There are other signposted elements. As soon as we see the placing of Elisa’s scars, we know they will have a bearing on the movie’s outcome. So too, the checklist of gender/race/prejudice issues is not a little schematic in conception (the physically disabled, a black woman, a gay man, a communist), but feels less so in execution (del Toro has always been better on screen than on the page). Giles’ subplot suggests the director has been consuming Mad Men box sets at some point, while the sad encounter with the bartender leads to the reveal that the latter is both homophobic and racist and makes revolting green pies.

If Hoffstetler is a good Commie, it doesn’t alter the fact that the Soviets generally are still the bad guys (hardly bucking the current cinematic trend). The only surprise in this scenario isn’t one for a director who always identifies with the monster; the happily ever after comes with the caveat that Elisa must transform for the creature, rather than the creature for her (but wait, didn’t Shrek pull of that trick nearly two decades ago? Maybe not such a game changer after all).

There’s also occasionally a sense that del Toro is striving too hard for Edward Scissorhands-esque naivety and not quite succeeding, simply because del Toro isn’t Tim Burton (or isn’t who Tim Burton was, at any rate). This is why the violence frequently feels jarring and out of step, gratuitous even, with the horror geek unable to get out of the way of his romance.

Where Pan’s Labyrinth was entirely germane and of-a-piece, juxtaposing the brutality of Nazism with the escape/mirroring thereof through fantasy, here the elements are a little more calculated and thus less effective/integrated. You can see the wheels and levers at work, much as in one of the director’s intricately-designed clockwork devices.

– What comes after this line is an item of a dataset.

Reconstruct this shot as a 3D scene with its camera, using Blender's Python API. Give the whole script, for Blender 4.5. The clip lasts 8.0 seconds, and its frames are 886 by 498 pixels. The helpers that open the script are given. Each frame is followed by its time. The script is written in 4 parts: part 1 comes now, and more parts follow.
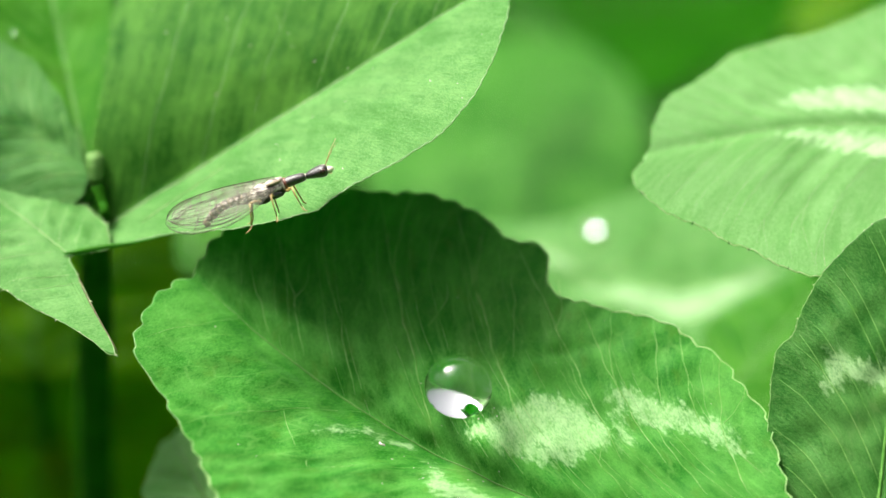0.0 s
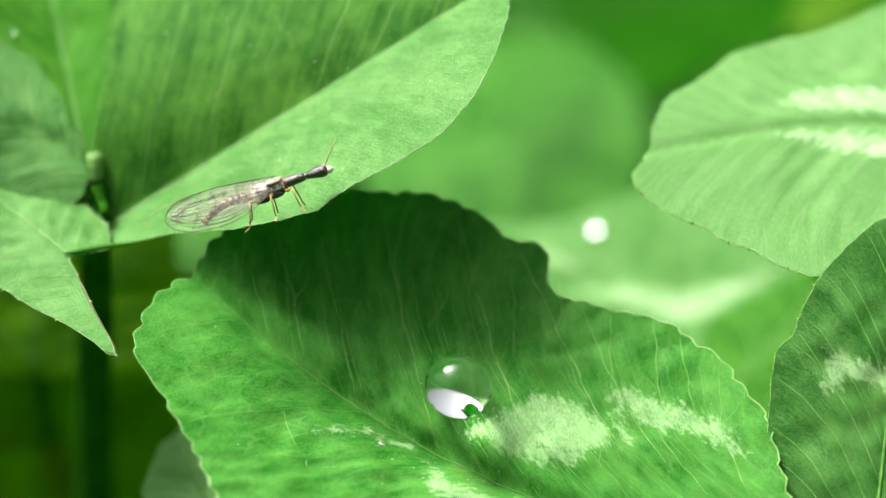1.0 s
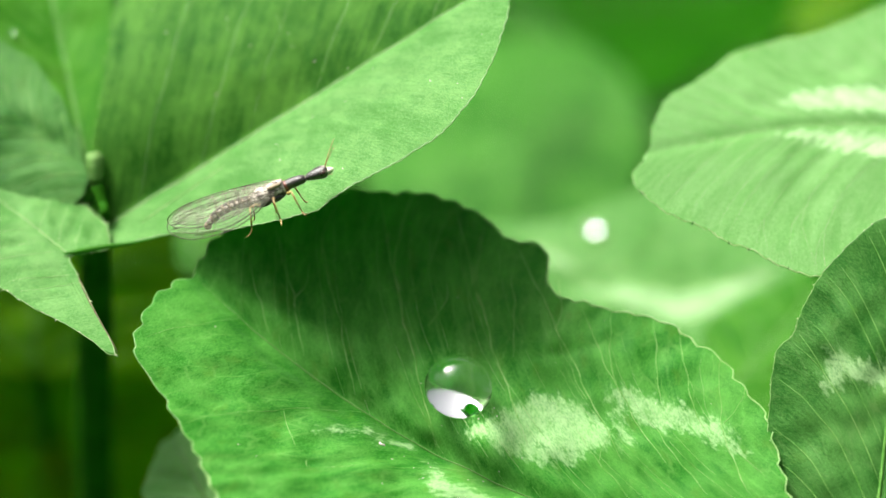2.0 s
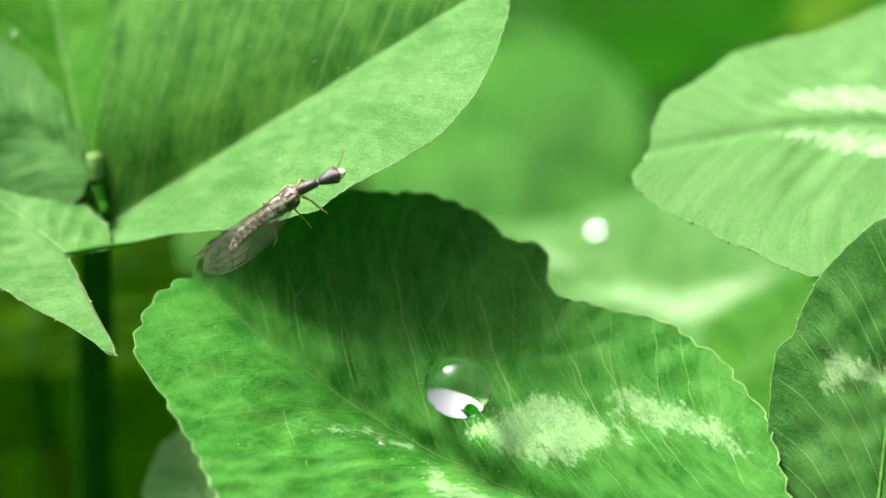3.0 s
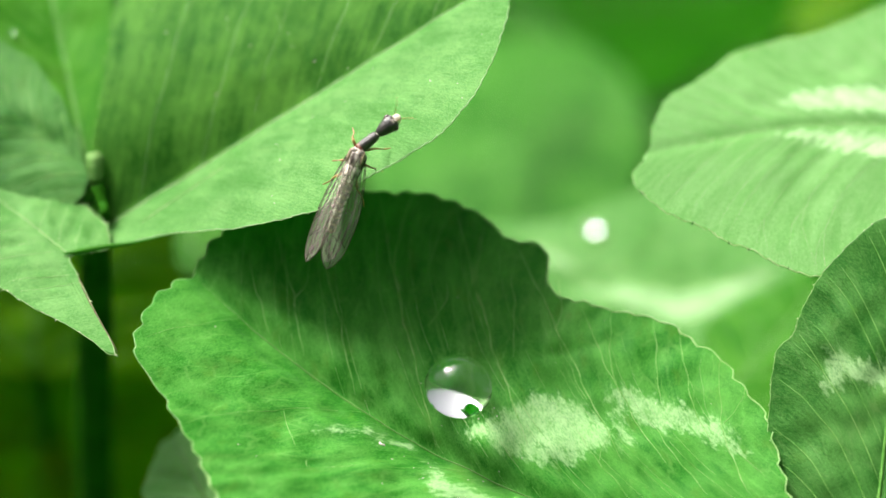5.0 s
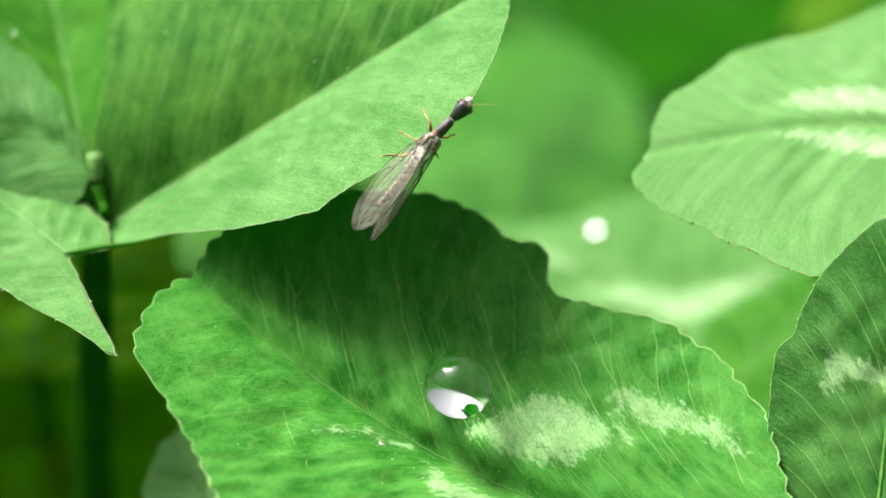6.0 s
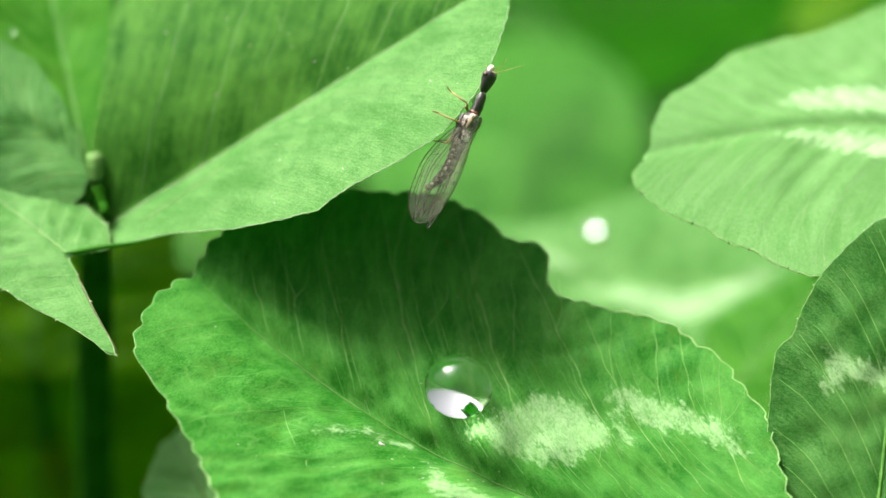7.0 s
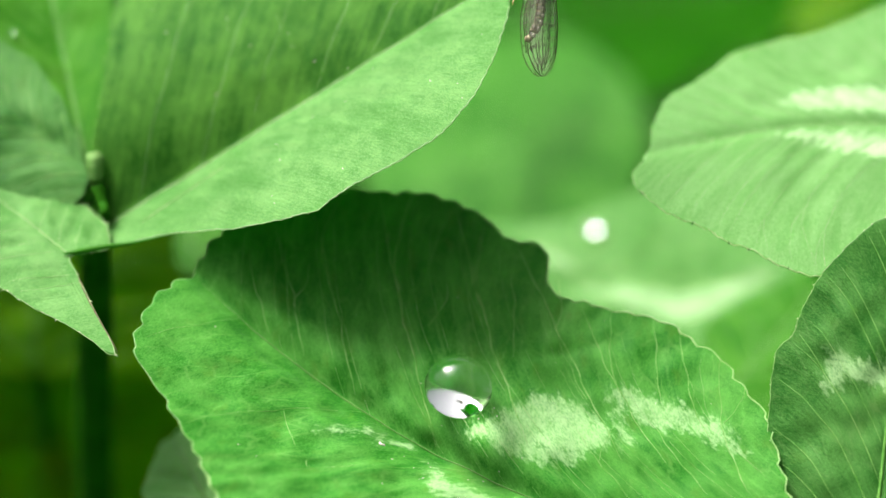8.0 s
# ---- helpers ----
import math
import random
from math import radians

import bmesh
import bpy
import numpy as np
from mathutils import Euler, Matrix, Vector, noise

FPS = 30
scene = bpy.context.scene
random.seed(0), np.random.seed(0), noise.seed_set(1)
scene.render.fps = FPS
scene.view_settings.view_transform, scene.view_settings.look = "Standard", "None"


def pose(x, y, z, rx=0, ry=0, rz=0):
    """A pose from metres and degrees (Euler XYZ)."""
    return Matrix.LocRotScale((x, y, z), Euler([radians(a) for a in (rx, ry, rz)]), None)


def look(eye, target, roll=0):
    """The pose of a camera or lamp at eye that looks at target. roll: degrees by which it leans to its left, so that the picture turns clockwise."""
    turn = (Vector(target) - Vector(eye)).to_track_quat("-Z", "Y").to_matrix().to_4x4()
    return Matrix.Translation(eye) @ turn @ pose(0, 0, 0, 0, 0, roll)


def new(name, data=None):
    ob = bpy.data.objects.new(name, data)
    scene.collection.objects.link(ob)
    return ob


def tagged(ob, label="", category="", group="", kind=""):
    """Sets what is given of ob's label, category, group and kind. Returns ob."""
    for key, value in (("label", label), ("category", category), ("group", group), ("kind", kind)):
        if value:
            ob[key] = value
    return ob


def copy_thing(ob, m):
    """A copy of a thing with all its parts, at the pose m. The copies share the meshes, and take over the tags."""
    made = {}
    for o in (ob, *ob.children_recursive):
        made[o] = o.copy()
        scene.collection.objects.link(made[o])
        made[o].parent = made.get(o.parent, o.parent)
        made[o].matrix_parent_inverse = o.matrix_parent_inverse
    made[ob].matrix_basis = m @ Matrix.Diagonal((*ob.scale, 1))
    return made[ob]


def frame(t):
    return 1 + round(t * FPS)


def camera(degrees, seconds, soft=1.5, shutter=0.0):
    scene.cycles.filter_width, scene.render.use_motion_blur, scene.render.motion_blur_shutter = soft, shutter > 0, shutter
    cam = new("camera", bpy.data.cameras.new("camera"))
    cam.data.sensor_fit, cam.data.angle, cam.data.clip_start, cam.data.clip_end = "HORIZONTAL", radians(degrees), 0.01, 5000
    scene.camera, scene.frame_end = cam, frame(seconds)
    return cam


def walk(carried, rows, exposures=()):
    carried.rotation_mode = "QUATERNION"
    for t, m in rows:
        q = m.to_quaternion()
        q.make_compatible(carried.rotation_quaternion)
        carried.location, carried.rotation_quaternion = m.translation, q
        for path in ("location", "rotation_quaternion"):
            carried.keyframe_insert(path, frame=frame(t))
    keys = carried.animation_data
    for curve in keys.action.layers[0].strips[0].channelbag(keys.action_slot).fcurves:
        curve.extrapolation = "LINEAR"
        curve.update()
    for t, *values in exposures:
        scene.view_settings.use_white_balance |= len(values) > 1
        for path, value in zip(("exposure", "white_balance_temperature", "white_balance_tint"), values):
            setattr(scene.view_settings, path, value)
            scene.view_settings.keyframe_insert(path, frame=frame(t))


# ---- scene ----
# a macro lens that stands still, 16 cm from the clover, looking down at 45 degrees
cam = camera(19.5, 8.0, soft=1.5)
cam.data.dof.use_dof = True
cam.data.dof.focus_distance = 0.1555
cam.data.dof.aperture_fstop = 13.5
cam.data.dof.aperture_blades = 0
EYE, AIM = (0.0, -0.11314, 0.23314), (0.0, 0.0, 0.12)
walk(cam, [(0.0, look(EYE, AIM)), (8.0, look(EYE, AIM))], exposures=[(0.0, 1.31), (8.0, 1.31)])

# ---- light: bright, thinly veiled sky, high soft sun ----
SUN_EL, SUN_AZ = radians(49), radians(-39)
world = bpy.data.worlds.new("sky")
scene.world = world
world.use_nodes = True
wn = world.node_tree.nodes
sky = wn.new("ShaderNodeTexSky")
sky.sky_type, sky.sun_disc = "NISHITA", False
sky.sun_elevation, sky.sun_rotation = SUN_EL, SUN_AZ
sky.air_density, sky.dust_density, sky.ozone_density = 0.3, 9.0, 0.8
wn["Background"].inputs["Strength"].default_value = 0.115
veil = wn.new("ShaderNodeHueSaturation")
veil.inputs["Saturation"].default_value = 0.35
world.node_tree.links.new(sky.outputs["Color"], veil.inputs["Color"])
world.node_tree.links.new(veil.outputs["Color"], wn["Background"].inputs["Color"])
sun = new("sun", bpy.data.lights.new("sun", "SUN"))
sun.data.energy, sun.data.angle, sun.data.color = 4.6, radians(20), (1.0, 0.97, 0.9)
sun_from = Vector((math.sin(SUN_AZ) * math.cos(SUN_EL), math.cos(SUN_AZ) * math.cos(SUN_EL), math.sin(SUN_EL)))
sun.matrix_world = look(sun_from * 5, (0, 0, 0))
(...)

Del Toro is always one to encourage the dark, and he’s in sharp focus whenever something nasty is transpiring; however much he may want us to swoon with a submerged bathroom love scene, what really gets him going is Gillman subsequently eviscerating a cat (the filmmaker joins the recently infamous ranks of the Coens and Wes Anderson for inflicting unnecessary aggression on felines everywhere) or Strickland dragging Hoffstetler around by the bullet hole in his cheek.

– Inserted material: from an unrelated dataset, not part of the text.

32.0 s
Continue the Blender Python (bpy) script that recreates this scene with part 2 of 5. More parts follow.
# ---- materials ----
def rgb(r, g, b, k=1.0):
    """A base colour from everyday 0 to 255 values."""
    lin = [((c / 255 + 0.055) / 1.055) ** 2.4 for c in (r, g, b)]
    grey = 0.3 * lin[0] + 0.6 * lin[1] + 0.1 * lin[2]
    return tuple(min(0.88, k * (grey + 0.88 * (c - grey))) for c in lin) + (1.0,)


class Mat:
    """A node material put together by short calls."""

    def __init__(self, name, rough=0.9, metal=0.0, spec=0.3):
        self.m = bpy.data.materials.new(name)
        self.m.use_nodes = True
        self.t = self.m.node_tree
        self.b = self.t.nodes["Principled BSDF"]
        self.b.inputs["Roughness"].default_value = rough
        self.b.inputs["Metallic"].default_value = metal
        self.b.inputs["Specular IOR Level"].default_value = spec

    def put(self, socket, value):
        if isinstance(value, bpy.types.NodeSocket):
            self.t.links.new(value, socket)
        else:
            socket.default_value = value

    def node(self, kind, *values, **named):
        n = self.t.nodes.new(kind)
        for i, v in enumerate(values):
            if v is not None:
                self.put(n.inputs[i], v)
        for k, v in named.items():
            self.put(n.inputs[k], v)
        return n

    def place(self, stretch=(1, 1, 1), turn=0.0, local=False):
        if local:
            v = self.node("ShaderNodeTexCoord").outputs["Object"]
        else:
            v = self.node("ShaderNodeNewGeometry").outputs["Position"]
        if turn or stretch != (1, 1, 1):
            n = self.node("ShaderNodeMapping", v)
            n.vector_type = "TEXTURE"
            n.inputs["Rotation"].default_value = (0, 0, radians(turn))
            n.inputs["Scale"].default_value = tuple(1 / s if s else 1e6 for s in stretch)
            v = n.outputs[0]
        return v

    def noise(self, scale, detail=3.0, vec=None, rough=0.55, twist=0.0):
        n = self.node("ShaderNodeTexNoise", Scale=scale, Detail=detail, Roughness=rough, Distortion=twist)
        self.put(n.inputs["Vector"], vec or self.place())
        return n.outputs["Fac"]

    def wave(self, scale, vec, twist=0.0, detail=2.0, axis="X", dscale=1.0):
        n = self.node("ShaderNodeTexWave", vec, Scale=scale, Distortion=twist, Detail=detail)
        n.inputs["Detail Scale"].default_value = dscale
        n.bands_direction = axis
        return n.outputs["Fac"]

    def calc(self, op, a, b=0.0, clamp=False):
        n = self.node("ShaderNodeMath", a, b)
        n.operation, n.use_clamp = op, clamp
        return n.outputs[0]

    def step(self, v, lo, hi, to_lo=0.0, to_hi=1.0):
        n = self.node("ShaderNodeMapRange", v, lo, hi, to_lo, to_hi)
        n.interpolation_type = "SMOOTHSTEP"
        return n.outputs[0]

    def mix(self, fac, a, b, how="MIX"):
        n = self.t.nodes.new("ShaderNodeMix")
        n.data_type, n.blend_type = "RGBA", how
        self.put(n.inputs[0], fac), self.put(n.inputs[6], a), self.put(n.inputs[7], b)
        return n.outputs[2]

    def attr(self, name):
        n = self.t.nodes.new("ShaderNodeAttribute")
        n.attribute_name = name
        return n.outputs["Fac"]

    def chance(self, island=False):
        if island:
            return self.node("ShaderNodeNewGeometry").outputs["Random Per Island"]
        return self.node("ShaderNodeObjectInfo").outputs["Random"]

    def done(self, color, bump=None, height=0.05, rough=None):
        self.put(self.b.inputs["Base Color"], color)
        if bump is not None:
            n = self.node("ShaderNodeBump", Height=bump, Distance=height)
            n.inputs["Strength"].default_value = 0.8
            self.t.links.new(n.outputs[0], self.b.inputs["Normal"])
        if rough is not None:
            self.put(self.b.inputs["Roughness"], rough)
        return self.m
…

What of The Shape of Water’s chances come Oscar night? If it takes the big prize, it will be a rare fantasy to go home showered in glory. It wouldn’t be my pick of those I’ve seen thus far (that would be Three Billboards outside Ebbing, Missouri) – although I’d go to bat for Hawkins over favourite Frances McDormand for Best Actress – but for all that I don’t think it’s nearly as perfectly conceived and completed as Pan’s Labyrinth, a picture that seemed to spring into existence fully formed, it would be a worthy runner up. It’s a picture that, like Three Billboards, boasts the fascination that comes with a distinctive voice, and in del Toro’s case is a welcome reminder that the voice can be just as distinctive as ever it was when it forsakes the big payday.